Keeping Our Retirees Blister-Free

Let’s imagine a future where retirees never get blisters, even if they’ve been handling charcoal all day long. You might call me cynical or you might call me Cynthia, but either way I still think it’s a nice future. And what would our nation’s retirees think of it? Why, they’d jump up and down and charbroil their corn flakes all day long!

I think this would revolutionize data gaggling in our new technological society. Jaguar attacks would become a thing of the past, as senior citizens could sit on the Internet all day long, tracking jaguars and updating the charcoal board with little pinheads denoting their current positions. And with no blisters to slow them down, these retirees could work all day long, to the grave misfortune of killer jaguars everywhere.

Is there anything that our forefathers would have preferred? No, this is their ultimate utopia that they dared not discuss, lest it not come to pass through jinxing. Maybe they would have led to the Internet never being invented, or “jaguar” being another name for gummi bears; you never know what kinds of damage you can do to the future if you start hoping and wishing for things out loud. Our forefathers were well-versed in the restrictions of changing the future, and they were careful never to write down anything about the Internet, jaguars, or retirees anywhere in our Constitution. This is why we still honor them today.

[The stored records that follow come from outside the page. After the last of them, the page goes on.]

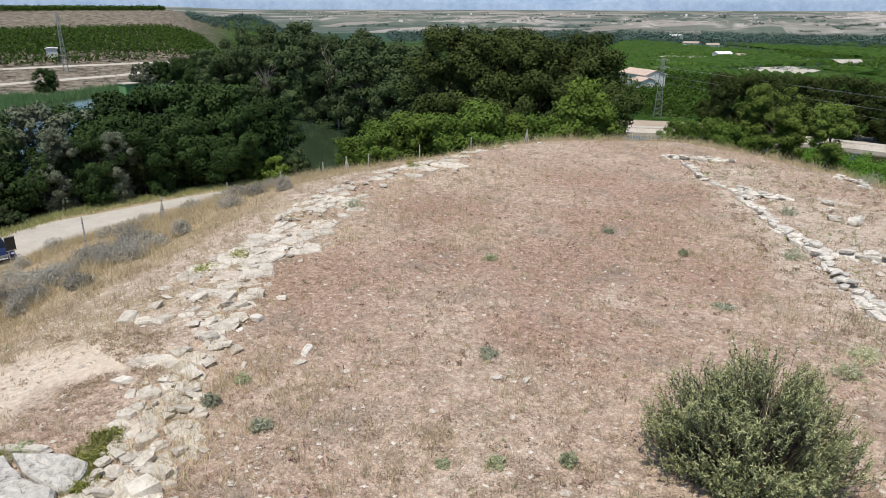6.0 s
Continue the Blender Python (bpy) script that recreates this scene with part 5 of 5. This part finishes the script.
for az, r, h, lean, stay in [(85.0, 20.7, 1.35, -0.06, 0), (77.5, 23.0, 1.5, -0.07, 0), (70.5, 24.0, 1.45, -0.05, 0), (64.7, 27.0, 1.25, 0.02, 0.22), (59.6, 26.5, 1.05, 0.0, 0), (55.3, 28.0, 0.95, 0.0, 0), (51.8, 29.0, 0.9, 0.01, 0), (49.8, 30.0, 0.95, -0.12, 0.15),
                         (48.0, 30.5, 0.9, 0.0, 0), (43.7, 31.0, 0.95, 0.0, 0), (39.4, 31.5, 1.0, 0.03, 0), (34.8, 33.0, 1.05, 0.05, 0.18),
                         (-4.7, 25.3, 0.9, 0.0, 0), (-13.1, 23.8, 0.85, 0.0, 0), (-17.9, 22.6, 0.85, 0.04, 0), (-30.4, 19.8, 0.8, 0.0, 0), (-8.6, 25.0, 0.7, 0.0, 0)]:
    fence_post(az, r, h * (0.68 if r > 26.2 else 1.0), lean, stay=stay * 0.7)


# ---- car ----
def car(az, r, heading):
    paint, nt, links, b = nodes_of("navy_car_paint", 0.35)
    b.inputs["Base Color"].default_value = (0.010, 0.016, 0.055, 1)
    b.inputs["Specular IOR Level"].default_value = 0.5
    b.inputs["Coat Weight"].default_value = 0.25
    n = tex(nt, links, "ShaderNodeTexNoise", 4.0, nt.new("ShaderNodeTexCoord").outputs["Object"], 5.0)
    links.new(ramp(nt, links, n.outputs["Fac"], [(0.3, (0.18, 0.18, 0.18)), (0.7, (0.38, 0.38, 0.38))]), b.inputs["Roughness"])
    glass, _, _, b = nodes_of("tinted_glass", 0.05)
    b.inputs["Base Color"].default_value = (0.012, 0.015, 0.018, 1)
    b.inputs["Specular IOR Level"].default_value = 0.6
    black = grain_material("black_trim", [(0.3, (0.015, 0.015, 0.015)), (0.7, (0.035, 0.035, 0.035))], 5, 30, 0.6)
    lamp, _, _, b = nodes_of("headlamp_glass", 0.08)
    b.inputs["Base Color"].default_value = (0.75, 0.77, 0.8, 1)
    b.inputs["Metallic"].default_value = 0.3
    white = grain_material("plate_white", [(0.3, (0.7, 0.7, 0.68)), (0.7, (0.8, 0.8, 0.78))], 5, 30, 0.5)
    x, y = polar(az, r)
    root = tagged(new("car"), "dark navy blue estate car parked beside the gravel track", "car")
    root.matrix_basis = Matrix.LocRotScale((x, y, hz(x, y) + 0.06), Euler((0, 0, heading)), (0.84, 0.90, 0.78))

    def loft(sections, cap=True):
        """Sections (x, half width, z low, z high, tuck): rounded rings along the car."""
        bm = bmesh.new()
        rings = []
        for sx, w, z0, z1, tuck in sections:
            prof = [(-w, z0), (-w * 1.0, (z0 * 2 + z1) / 3), (-w * (1 - tuck * 0.4), (z0 + z1 * 2) / 3), (-w * (1 - tuck), z1 - 0.02), (-w * (1 - tuck) * 0.6, z1), (w * (1 - tuck) * 0.6, z1), (w * (1 - tuck), z1 - 0.02), (w * (1 - tuck * 0.4), (z0 + z1 * 2) / 3), (w, (z0 * 2 + z1) / 3), (w, z0)]
            rings.append([bm.verts.new((sx, py, pz)) for py, pz in prof])
        for p, q in zip(rings, rings[1:]):
            for i in range(len(p)):
                j = (i + 1) % len(p)
                bm.faces.new((p[i], q[i], q[j], p[j]))
        bm.faces.new(rings[0])
        bm.faces.new(rings[-1][::-1])
        bmesh.ops.recalc_face_normals(bm, faces=bm.faces)
        for f in bm.faces:
            f.smooth = True
        return bm

    body = part("body", loft([(2.28, 0.72, 0.30, 0.62, 0.12), (2.15, 0.86, 0.26, 0.80, 0.12), (1.7, 0.91, 0.24, 0.92, 0.10), (1.0, 0.92, 0.24, 0.99, 0.08), (0.2, 0.92, 0.24, 1.0, 0.06), (-1.2, 0.92, 0.24, 1.02, 0.06), (-2.0, 0.90, 0.28, 1.02, 0.08), (-2.3, 0.82, 0.34, 0.95, 0.12)]), paint, root)
    part("cabin", loft([(1.05, 0.80, 0.94, 1.0, 0.1), (0.35, 0.80, 0.95, 1.42, 0.24), (-0.4, 0.81, 0.96, 1.50, 0.22), (-1.5, 0.81, 0.96, 1.48, 0.22), (-2.1, 0.78, 0.96, 1.32, 0.24), (-2.26, 0.76, 0.92, 1.0, 0.2)]), glass, root, "dark tinted windows")
    part("roof", loft([(0.28, 0.60, 1.40, 1.445, 0.05), (-0.4, 0.635, 1.47, 1.525, 0.05), (-1.5, 0.635, 1.45, 1.505, 0.05), (-2.05, 0.60, 1.31, 1.36, 0.05)]), paint, root)
    for s in (-1, 1):
        bm = bmesh.new()
        rod(bm, (0.1, s * 0.60, 1.53), (-1.9, s * 0.60, 1.50), 0.022, sides=6)
        part("roof_rail", bm, M["steel"], root, "bright roof rail")
        for sx0, sx1, z0, z1 in ((0.98, 0.32, 0.98, 1.43), (-0.45, -0.52, 0.98, 1.48), (-2.2, -1.95, 0.98, 1.36)):
            bm = bmesh.new()
            rod(bm, (sx0, s * 0.80, z0), (sx1, s * 0.625, z1), 0.045, sides=5)
            part("pillar", bm, paint, root)
        bm = bmesh.new()
        box(bm, (2.02, s * 0.66 - 0.17, 0.64), (2.24, s * 0.66 + 0.17, 0.78), 0.03)
        part("headlight", bm, lamp, root, "clear headlight")
        bm = bmesh.new()
        box(bm, (0.75, s * 1.0 - 0.10, 0.98), (0.92, s * 1.0 + 0.10, 1.10), 0.03)
        part("wing_mirror", bm, paint, root)
        for wx in (1.38, -1.38):
            bm = bmesh.new()
            rod(bm, (wx, s * 0.70, 0.33), (wx, s * 0.93, 0.33), 0.33, sides=20)
            wheel = part("wheel", bm, black, root, "black tyre")
            bm = bmesh.new()
            rod(bm, (wx, s * 0.90, 0.33), (wx, s * 0.945, 0.33), 0.21, 0.19, sides=14)
            part("rim", bm, M["steel"], wheel, "silver rim")
    bm = bmesh.new()
    box(bm, (2.20, -0.42, 0.56), (2.31, 0.42, 0.74), 0.03)
    part("grille", bm, M["steel"], root, "chrome-edged grille")
    bm = bmesh.new()
    box(bm, (2.24, -0.75, 0.28), (2.33, 0.75, 0.40), 0.03)
    part("lower_grille", bm, black, root, "black lower grille")
    bm = bmesh.new()
    box(bm, (2.32, -0.26, 0.42), (2.34, 0.26, 0.53))
    part("number_plate", bm, white, root, "plain white bar")
    return body


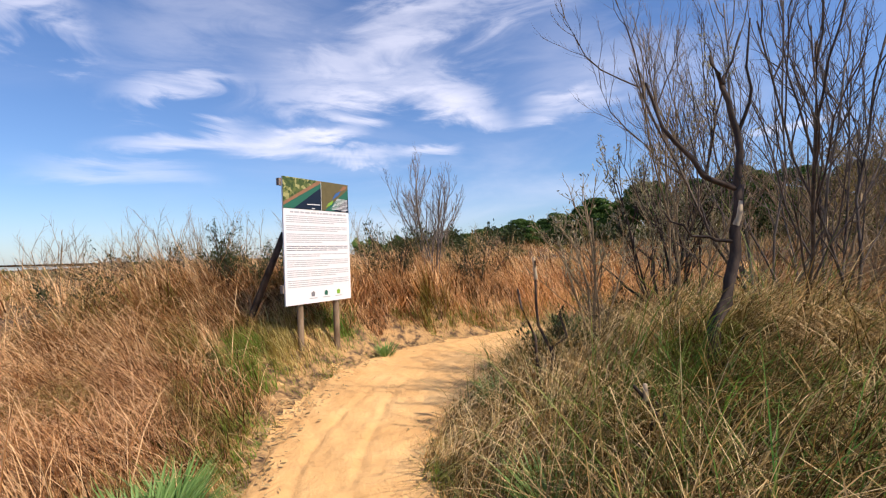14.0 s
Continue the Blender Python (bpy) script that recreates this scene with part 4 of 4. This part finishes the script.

But we don’t roast them like we would to Flava Flav or someone like that. Why not? Aren’t they our nation’s sweethearts, written on teenage girls’ notebooks across the country? Oh Thomas Jefferson, you’re so dreamy? Sure, of course, but that’s no excuse to roast them up like a common duckling. Have some decency, people. Jokes about how paunchy John Adams is looking or how decomposed George Washington is have no place in our orderly, metronomic society of clockwork robots.

No, wait, not robots. Humans. I never get those right. Why did our forefathers have to mold us in the image of robots? It makes life so confusing. But I know they knew best, that’s what they tell us over and over. One day I’m sure it will all make sense, just like duct tape — for years duct tape is confusing, and then one day it suddenly makes sense. That’s what robots are like, I’m sure. Don’t you dare say that they serve no purpose, or I’ll attack you, leaving you shoeless and slurping pennies off the sidewalk. Your gears will forever grind together like a merciless birthday party that just keeps going and going and shows no signs of ever ending.